Release: 28 July 2017
Having remixed Depeche Mode and DJ Hell as well as releasing a new Fixmer/McCarthy single with Douglas McCarthy (of Nitzer Ebb), 2017 has already proven to be a productive year for Terence Fixmer. With the new Force EP, the Berghain resident follows up on 2016's Beneath The Skin EP (O-TON 97), offering four stylistically different but congenial Techno scenarios for club use.
The record's eponymous track on A1 doesn't think twice: the initial signal horn starts as sudden as the staggered kick drum rhythm, reoccurring throughout the cut's 6-minute playtime while sustained and oppressive screams from a synth, extra multifaceted EBM percussion and synth drones add to the overall sombre atmosphere of “Force”. The musical vibe distinctly changes with “Sidewalk” which puts more focus on synth melodies – like its predecessor a Techno cut per se, but with a stronger accent on hypnotic motifs.

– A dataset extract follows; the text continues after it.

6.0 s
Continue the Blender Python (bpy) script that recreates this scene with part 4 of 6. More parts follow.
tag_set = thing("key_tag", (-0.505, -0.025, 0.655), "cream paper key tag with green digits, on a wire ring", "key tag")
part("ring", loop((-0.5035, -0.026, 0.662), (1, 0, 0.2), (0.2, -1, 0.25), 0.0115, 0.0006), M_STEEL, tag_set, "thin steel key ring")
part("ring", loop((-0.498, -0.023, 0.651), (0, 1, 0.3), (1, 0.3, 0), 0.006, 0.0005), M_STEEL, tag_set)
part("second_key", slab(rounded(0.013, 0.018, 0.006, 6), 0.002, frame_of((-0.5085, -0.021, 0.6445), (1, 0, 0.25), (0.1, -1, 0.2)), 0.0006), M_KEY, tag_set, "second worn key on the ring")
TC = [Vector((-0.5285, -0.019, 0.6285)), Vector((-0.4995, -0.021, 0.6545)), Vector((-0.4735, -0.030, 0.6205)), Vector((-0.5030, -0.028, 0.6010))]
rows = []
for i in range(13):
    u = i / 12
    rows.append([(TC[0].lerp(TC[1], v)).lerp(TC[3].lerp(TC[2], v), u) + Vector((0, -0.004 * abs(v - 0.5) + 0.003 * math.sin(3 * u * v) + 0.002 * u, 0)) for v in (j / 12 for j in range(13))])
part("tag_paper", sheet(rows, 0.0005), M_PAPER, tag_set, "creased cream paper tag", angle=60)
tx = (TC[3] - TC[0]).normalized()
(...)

On B1 “Melting Planets” emphasises the kick: clocking in slightly slower than the other three tracks – at 122 bpm – the bass drum here sounds extra vivid, ever-present and spot-on, just as if Terence was playing the drum kit sitting right next to you. With additional percussion and swirling melodies “Melting Planets” is a lulling, mesmerizing meditation in Dub Techno. “Striking Patterns” on B2 links to the best moments of Force EP's A-side, combining bone-dry bass drum hits and distinctive brazen, banging noises, pulsing synths pads and sizzling surface sounds.
Release: 8 September 2017
It goes without saying that space has always been central to Techno – both in terms of its cosmic and futuristic trajectory, as well as in the spatial dimensions of sonic elements. Etapp Kyle’s first full Ostgut Ton EP release sees the Ukrainian-born, Berlin-based Berghain resident emphasizing the connection between the two, while avoiding Techno’s overt intergalactic clichés.
By partially linking to his Continuum EP (Unterton, 2016), the results are four tracks of pristine, sci-fi minimalism, propelled by Ambient synths and percussive explosions in distant skies – more utopian than dystopian. Opener “Alpha” establishes the cosmic theme from the get go, with chord swells and a whirring, phasing spacewind panning across the stereo image. While a subdued kickdrum gets things started, it’s the rhythmic interplay between dynamic high-hats and halled-out rimshots that guide the track through space. From there, “Quantum” on A2 strips the voyage down to a glowing, unwavering arpeggiated synth line, interspersed with twisted, high-pitched bells and updated 909-esque snare patters.
Etapp Kyle’s deep, bleepy minimalism continues with “Source” on the flipside, where morphing hats and an atmospheric two chord progression lay the foundation for an interlocking array of rhythms. On closer “Ritual”, things take a different turn entirely, as a dirge-like drone resounds across a colossal sonic expanse. Eventually, ASMR-inducing vinyl crackle and miniscule syncopated rhythms fill in the galactic details. A booming, tribal timpani completes the kick-drums in each measure, while shakers hold a groove.
As a producer, Etapp Kyle manages to create atmosphere through an ear for detail and extreme precision. Here, his mix of minute, hallucinatory rhythmic elements and sonic spatial exploration project the tracks beyond the big room to Techno’s biggest room: the universe.